Johnny Berhanemeskel

Free Agent
- Position: Shooting guard

Personal information
- Born: October 30, 1992 (age 33) Ottawa, Ontario, Canada
- Listed height: 1.88 m (6 ft 2 in)
- Listed weight: 79 kg (174 lb)

Career information
- High school: Lester B. Pearson (Ottawa, Ontario)
- College: Ottawa (2010–2015)
- NBA draft: 2015: undrafted
- Playing career: 2015–present

Career history
- 2015–2016: Tallinna Kalev
- 2016–2017: Araberri
- 2017–2018: Eisbären Bremerhaven
- 2018–2019: Zaragoza
- 2019–2020: Larisa
- 2020: Boulazac Dordogne
- 2020: Ottawa Blackjacks
- 2020–2021: Nanterre 92
- 2021–22: Ottawa Blackjacks
- 2021–2022: Chorale Roanne Basket
- 2022–2023: BC Budivelnyk
- 2023–2025: BCM Gravelines-Dunkerque
- 2025–2026: Le Mans Sarthe

Career highlights
- CIS Outstanding Player (2015); OUA-Player of the Year (2015); CIS All-Canada First Team (2015); France All Star - Three point shooting contest (2023);

= Johnny Berhanemeskel =

Canadian basketball player

Johnny Berhanemeskel (born October 30, 1992) is a Canadian professional basketball player who last played for Le Mans Sarthe of the French LNB Pro A.

== College career ==
He played college basketball at the University of Ottawa, earning CIS Outstanding Player, First Team All-Canadian and OUA Player of the Year honors in his fifth year with the Ottawa Gee-Gees. Appearing in a total of 105 games over the span of his five-year career at Ottawa, Berhanemeskel averaged 19.0 points per contest. He was Ottawa's all-time leader in points scored (2000 points), and first in career three-pointers made (299) when he graduated.

== Professional career ==
In August 2015, Berhanemeskel signed his first contract as a professional basketball player, joining BC Tallinna Kalev in Estonia. Averaging 20.5 points a game, he had an immediate scoring impact in the Estonian top-flight and also saw action in 14 games of the Baltic Basketball League, averaging 18.9 points per outing. For his efforts, he received Eurobasket.com All-Baltic League Import Player of the Year, Eurobasket.com All-Baltic League 1st Team and Eurobasket.com All-Estonian League Honorable Mention honors.
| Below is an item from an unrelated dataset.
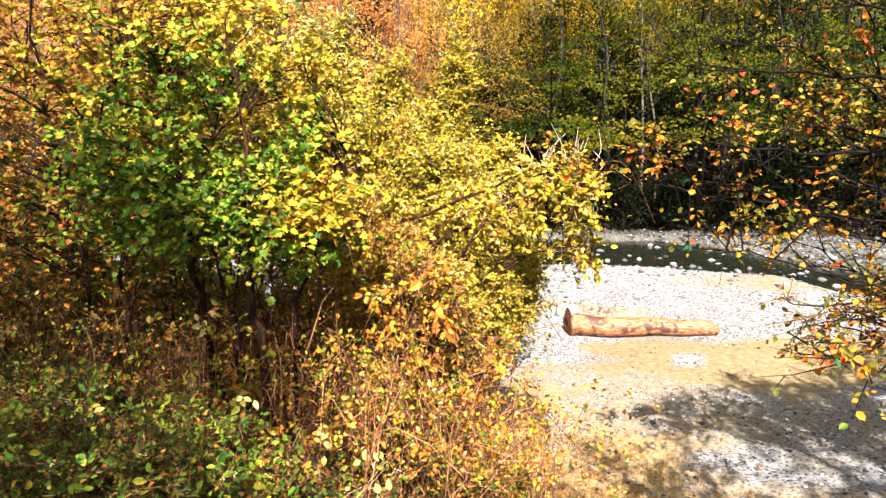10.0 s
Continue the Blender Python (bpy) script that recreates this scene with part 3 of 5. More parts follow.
def plant(name, label, category, seed, stems, blobs, clusters, twigs, twig_len, per, leaf, shape, mats, bark, twig_mat, split=None,
          shell=0.5, lift=0.07, hang=0.2, up=0.25, limb=0.011, singles=0, single_mats=(), single_size=1.25, bare=0, group="", flat=0.7, sag=(-0.2, 0.8)):
    """A shrub or small tree: stems (control points and base radius), limbs to places in the blobs, twigs and leaves.
    mats: foliage materials; split(pos, rng) gives each leaf's index. bare: further leafless twigs. singles: leaves that are parts."""
    rng = np.random.default_rng(seed)
    b0 = stems[0][0][0]
    th = thing(name, b0[0], b0[1], b0[2], label, category, group)
    lines, pts = [], []
    for ctrl, r in stems:
        line = bezier(ctrl, 16)
        line[1:-1] += rng.normal(0, 0.02, (14, 3))
        v, q = tube(line, np.linspace(r, r * 0.14, 16), 8, 0.07, rng)
        part("stem", raw_mesh("stem", v, q, True), bark, th)
        pts.append(line[2:])
    pts = np.concatenate(pts)
    centres, outs = in_blobs(rng, blobs, clusters, shell)
    lines = branches_to(rng, pts, centres, lift)
    pieces = []
    for line in lines:
        ln = np.linalg.norm(line[-1] - line[0])
        r = limb * (0.35 + 0.5 * ln)
        pieces.append(tube(line, np.linspace(r, r * 0.25, len(line)), 4, 0.06, rng))
    v, q = joined(pieces)
    part("branchwork", raw_mesh("branchwork", v, q, True), bark, th, kind="stuff")
    st, wy, ln = twigs_on(rng, lines, outs, twigs, twig_len, up)
    dr = rng.uniform(0.0, 0.45, len(st))
    tst, twy, tln, tdr = st, wy, ln, dr
    if bare:
        k = rng.integers(0, len(st), bare)
        tst = np.concatenate([st, st[k]])
        twy = np.concatenate([wy, unit(wy[k] + rng.normal(0, 0.5, (bare, 3)))])
        tln = np.concatenate([ln, ln[k] * rng.uniform(0.6, 1.5, bare)])
        tdr = np.concatenate([dr, rng.uniform(*sag, bare)])
    v, q = twig_mesh(tst, twy, tln, tdr, 0.0022 + 0.004 * tln * rng.uniform(0.6, 1.3, len(tln)))
    part("twig_tangle", raw_mesh("twig_tangle", v, q, True), twig_mat, th, kind="stuff")
    pos, axis, upv, size = leaves_on(rng, st, wy, ln, per, leaf, dr, hang, flat)
    if singles:
        near = np.argsort(pos[:, 1] + rng.uniform(0, 2.0, len(pos)))[:singles]
        leaf_parts(th, pos[near], axis[near], upv[near], size[near] * single_size, shape, name, single_mats, rng)
        rest = np.setdiff1d(np.arange(len(pos)), near)
        pos, axis, upv, size = pos[rest], axis[rest], upv[rest], size[rest]
    which = split(pos, rng) if split else np.zeros(len(pos), int)
    for i, mat in enumerate(mats):
        k = which == i
        if k.any():
            v, f = leaf_mesh(pos[k], axis[k], upv[k], size[k], shape)
            part("foliage", raw_mesh("foliage", v, f, False), mat, th, kind="stuff")
    return th


def gz(x, y):
    return float(ground_z(x, y)) - 0.04


def stem(x, y, *rest, r=0.04):
    return ([(x, y, gz(x, y)), *rest], r)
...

The 2016–17 season saw him turn out 32 times for Araberri of the Spanish second-tier league LEB Oro, averaging 18.9 points per game, while earning Eurobasket.com All-Spanish LEB Gold 2nd Team distinction.

Berhanemeskel signed with Eisbären Bremerhaven of the German elite league Bundesliga in July 2017. He was Bremerhaven's second-leading scorer, averaging 13.9 points a contest in the 2017-18 Bundesliga season.

On July 4, 2018, Berhanemeskel signed a two-year deal with Tecnyconta Zaragoza of the Liga ACB. After starting the 2019–20 season with Greek team Larisa B.C., he was signed by Boulazac Basket Dordogne of the French top-flight LNB Pro A in January 2020. He appeared in eight games of the French league, averaging 14.4 points, 2.4 rebounds and 1.6 assists per outing.

Berhanemeskel signed with the Ottawa Blackjacks of the CEBL in June 2020. On September 18, he signed with Nanterre 92 of the LNB Pro A.

On March 11, 2021, Berhanemeskel re-signed with the Blackjacks.

On July 9, 2021, Berhanemeskel signed with Chorale Roanne Basket of the LNB Pro A.

On August 11, 2022, he signed a deal with BC Budivelnyk of the European North Basketball League and the Champions League.

During the summer of 2023, Berhanemeskel returned to France and signed for a season with BCM Gravelines-Dunkerque.

On August 11, 2025, he signed with Le Mans Sarthe of the French LNB Pro A.

== National team career ==
Berhanemeskel represented Canada at the 2015 World University Games in Gwangju, South Korea. He also represented Team Canada at the 2021 FIBA AmeriCup Qualifiers in Puerto Rico.